WP: Actually, this is only an allegation as you said, but it has to have an explanation. It is not that US allies or other than allies have actually created ISIS. What they have done is to fund individuals or networks of jihadists when these jihadists were rising in Syria against the Assad regime, and those allies have sent those weapons to rebels thinking that the rebels are going to be establishing a new democratic Syria. But many of these rebels were actually jihadists. Later on, these rebels-jihadists joined Al-Nusra, which was Al-Qaeda, and after that they joined from Al-Nusra ISIS. So there is some sort of responsibility that all countries involved in funding or sending support to jihadists will have to bear.
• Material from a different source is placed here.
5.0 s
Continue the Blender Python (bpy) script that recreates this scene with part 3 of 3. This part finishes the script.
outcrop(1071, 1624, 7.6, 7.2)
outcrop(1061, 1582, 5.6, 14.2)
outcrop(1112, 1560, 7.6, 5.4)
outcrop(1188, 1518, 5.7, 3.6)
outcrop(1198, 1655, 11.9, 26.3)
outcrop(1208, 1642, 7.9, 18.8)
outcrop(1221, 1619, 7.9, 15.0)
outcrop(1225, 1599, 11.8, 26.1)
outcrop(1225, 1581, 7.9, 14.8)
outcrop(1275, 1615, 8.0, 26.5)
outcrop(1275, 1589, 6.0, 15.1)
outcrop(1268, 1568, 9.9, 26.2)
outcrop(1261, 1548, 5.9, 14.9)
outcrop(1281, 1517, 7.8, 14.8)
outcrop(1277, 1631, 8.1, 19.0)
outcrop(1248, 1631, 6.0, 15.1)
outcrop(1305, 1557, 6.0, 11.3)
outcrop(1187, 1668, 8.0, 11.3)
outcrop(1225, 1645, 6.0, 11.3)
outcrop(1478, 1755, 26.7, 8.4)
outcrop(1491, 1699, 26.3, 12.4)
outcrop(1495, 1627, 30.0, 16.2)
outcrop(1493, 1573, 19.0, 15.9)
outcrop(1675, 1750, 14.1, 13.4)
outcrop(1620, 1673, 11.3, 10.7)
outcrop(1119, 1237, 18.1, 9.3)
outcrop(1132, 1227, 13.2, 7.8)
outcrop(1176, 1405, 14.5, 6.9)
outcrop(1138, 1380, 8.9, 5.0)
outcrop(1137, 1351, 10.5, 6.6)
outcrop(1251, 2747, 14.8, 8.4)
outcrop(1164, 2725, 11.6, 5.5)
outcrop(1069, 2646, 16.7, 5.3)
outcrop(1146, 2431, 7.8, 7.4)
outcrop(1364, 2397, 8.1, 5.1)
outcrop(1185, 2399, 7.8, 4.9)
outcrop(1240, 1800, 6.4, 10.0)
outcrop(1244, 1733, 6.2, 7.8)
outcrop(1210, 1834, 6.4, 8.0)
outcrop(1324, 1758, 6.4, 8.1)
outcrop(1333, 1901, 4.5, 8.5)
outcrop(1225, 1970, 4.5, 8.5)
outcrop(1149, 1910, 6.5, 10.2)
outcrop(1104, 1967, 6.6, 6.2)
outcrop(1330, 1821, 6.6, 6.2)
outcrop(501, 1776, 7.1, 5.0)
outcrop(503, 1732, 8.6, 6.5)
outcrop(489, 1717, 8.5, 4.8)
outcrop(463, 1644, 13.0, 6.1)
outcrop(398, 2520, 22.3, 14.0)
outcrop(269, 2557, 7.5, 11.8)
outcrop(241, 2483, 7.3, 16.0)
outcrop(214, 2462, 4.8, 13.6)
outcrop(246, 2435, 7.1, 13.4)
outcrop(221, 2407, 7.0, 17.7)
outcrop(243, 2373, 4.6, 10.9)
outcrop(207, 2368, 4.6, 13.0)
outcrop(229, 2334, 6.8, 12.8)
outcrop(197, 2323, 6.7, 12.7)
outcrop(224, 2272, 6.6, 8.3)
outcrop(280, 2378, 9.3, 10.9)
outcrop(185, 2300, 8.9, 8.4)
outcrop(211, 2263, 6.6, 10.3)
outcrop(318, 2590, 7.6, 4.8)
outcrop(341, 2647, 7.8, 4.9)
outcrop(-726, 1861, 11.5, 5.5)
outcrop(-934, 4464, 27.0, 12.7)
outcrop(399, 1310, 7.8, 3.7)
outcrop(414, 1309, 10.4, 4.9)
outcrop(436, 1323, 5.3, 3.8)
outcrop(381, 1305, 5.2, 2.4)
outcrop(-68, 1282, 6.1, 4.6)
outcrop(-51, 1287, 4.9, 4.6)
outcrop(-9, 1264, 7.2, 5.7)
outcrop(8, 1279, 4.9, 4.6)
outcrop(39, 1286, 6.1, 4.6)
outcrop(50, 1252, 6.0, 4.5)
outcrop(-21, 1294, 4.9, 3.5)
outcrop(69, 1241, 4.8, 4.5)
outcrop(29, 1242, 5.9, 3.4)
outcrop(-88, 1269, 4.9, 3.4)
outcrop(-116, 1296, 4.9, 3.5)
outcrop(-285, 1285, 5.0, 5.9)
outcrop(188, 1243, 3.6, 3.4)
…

But that’s a lesson for the future because now the US and its allies are gathering a very large coalition that includes countries that in the past may have either sent some sort of aid or allowed those jihadists to cross their territories, and namely Qatar and Turkey, but now Qatar and Turkey are joining the coalition.
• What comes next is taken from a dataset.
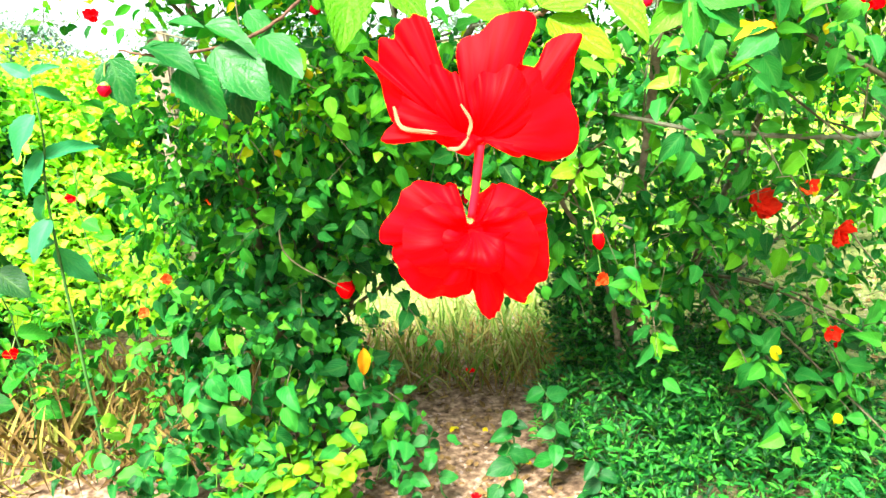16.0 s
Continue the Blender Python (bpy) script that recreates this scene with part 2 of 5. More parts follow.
# ---- builders ----
def mesh_of(name, verts, faces, mat, uv=None, smooth=True):
    me = bpy.data.meshes.new(name)
    verts = np.asarray(verts, dtype=float)
    me.from_pydata(verts.tolist(), [], faces if isinstance(faces, list) else faces.tolist())
    if uv is not None:
        layer = me.uv_layers.new(name="UVMap")
        idx = np.empty(len(me.loops), dtype=np.int32)
        me.loops.foreach_get("vertex_index", idx)
        layer.data.foreach_set("uv", np.asarray(uv, dtype=np.float32)[idx].ravel())
    if smooth:
        me.polygons.foreach_set("use_smooth", np.ones(len(me.polygons), dtype=bool))
    me.materials.append(mat)
    return me


def thing(name, base, label, category, group="", kind=""):
    ob = new(name)
    ob.location = base
    ob.empty_display_size = 0.05
    return tagged(ob, label, category, group, kind)


def origin(ob):
    p = Vector(ob.location)
    while ob.parent:
        ob = ob.parent
        p = p + Vector(ob.location)
    return p


def part(name, me, parent, label="", kind=""):
    """Links a mesh, given in world metres, as one part of a thing or of a part."""
    o = origin(parent)
    me.transform(Matrix.Translation(-o))
    ob = new(name, me)
    ob.parent = parent
    return tagged(ob, label, kind=kind)


def put(name, me, parent, m, label=""):
    """Links a shared mesh at the world pose m."""
    ob = new(name, me)
    ob.parent = parent
    ob.matrix_basis = Matrix.Translation(-origin(parent)) @ m
    return tagged(ob, label)


def unit(v):
    v = np.asarray(v, dtype=float)
    return v / np.maximum(np.linalg.norm(v, axis=-1, keepdims=True), 1e-9)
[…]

RT: How effective could a US campaign be against ISIS? Could the coalition be discouraged by the threats and video issued by IS?
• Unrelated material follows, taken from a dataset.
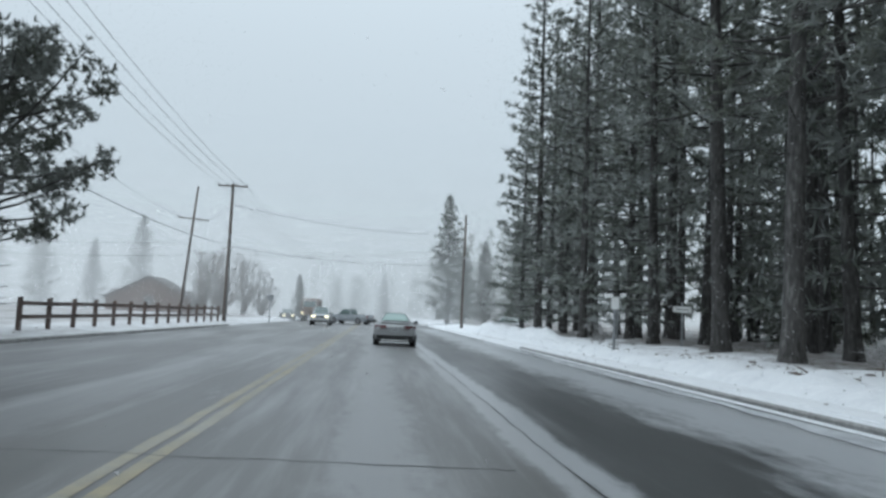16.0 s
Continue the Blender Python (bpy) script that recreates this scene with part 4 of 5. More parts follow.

WP: Certainly, ISIS and jihadists are trying to push Western powers away by perpetrating these beheadings in public or at least airing these videos of this act of barbarism. At the same time the US and its allies have little choice but try to weaken ISIS. However, in the cycle of escalation it is going to be dependent on who is going to take the initiative on the ground, meaning from the air you can pound them, you can bomb them for a long period of time, you could take out the heavy equipment and material, but you cannot occupy, you cannot take over the positions of ISIS. So the challenge now is going to be both in Iraq and in Syria. If ISIS is weakened despite its propaganda – at one point it will be weakened – who is going on the ground to move forward and occupy their position? It might be moderate Syrian opposition who is so strong, or the Assad regime forces in Syria. And in Iraq, is it going to be the Iraqi army, which has a problem in the Sunni areas? Or it is going to be the Kurds who can defend their areas but cannot go into the Sunni areas? Most of the campaign against ISIS is not clear yet at this point of time.
RT: The Vice President also said Syria has no moderate opposition, yet the White House intends to arm rebel groups. Which ones, in that case?
WP: What the Vice President may be saying, and I’m not defending what he is saying, that so far Syrian opposition, most of its armed forces cannot be coined as the moderates we want to see. That’s what he is trying to say, while the policy in the White House is “We will be looking to find those moderates to organize them, to arm and train them and place them back in the battlefield.” Again, from both the Vice President and the President you would feel that this partner that we want to see in Syria taking action against ISIS is not ready yet. Should it be present or present in the future, it’s to be seen.
RT: Barack Obama has admitted that the intelligence community failed to identify the threat posed by Islamic State early enough. How did that happen?
WP: There are many members in Congress who disagree with the President’s statements, and we have seen many voices in Washington saying that Congress received copies of the intelligence assessment e last year and at least early 2014. And in those assessments obviously the so-called ISIS, in Arabic Daesh, or IS now, has been described as a “mounting threat”. The problem, in my view, has not been the intelligence community assessment. Any intelligence agency in the world, including in the Arab world, probably in Russia as well and elsewhere, they knew that ISIS was around. The problem has been at the political level. It’s not knowing what it is; it’s what to do about it. The lack of action against ISIS in the early part of the 2014 or late part of 2013 is responsible for the fact that ISIS overnight in June and in July took over large parts of Iraq and significant parts of Syria.
RT: Turkey and the Gulf States are part of the anti-Islamic State coalition. Can we be sure they won’t try to hijack the campaign to get rid of Assad?
WP: That’s a very good question. Let’s break it down into multiple parts. The Saudi main concern now is to contain ISIS. Qatar, which has been seen as a dynamic actor in support of the Islamists and jihadists in Syria, Iraq and North Africa, is trying to change its posture. The main role is really for Turkey. The AKP government in the past has also allowed some of these jihadists to move to Syria, so now they have to change their policy significantly. But yes, probably these countries would like to see an element in Syria that could be allied to them; probably they would like to see the FSA take over. So most likely they are trying to negotiate and position themselves in this campaign against ISIS as a way to weaken Assad.
But the US knows that, and Washington would like now to focus only on ISIS because the administration still believes that a political solution is the right way to go for Syria, meaning once ISIS is taken out, then the Syrian opposition and the Assad regime in Geneva will have to find the solution. But again, this is wishful thinking, these are political decisions. What will happen in reality on the ground? If ISIS is weakened, you are going to have a very ferocious race between the Syrian opposition and the Assad regime. We don’t know who will be the winner.
The statements, views and opinions expressed in this column are solely those of the author and do not necessarily represent those of RT.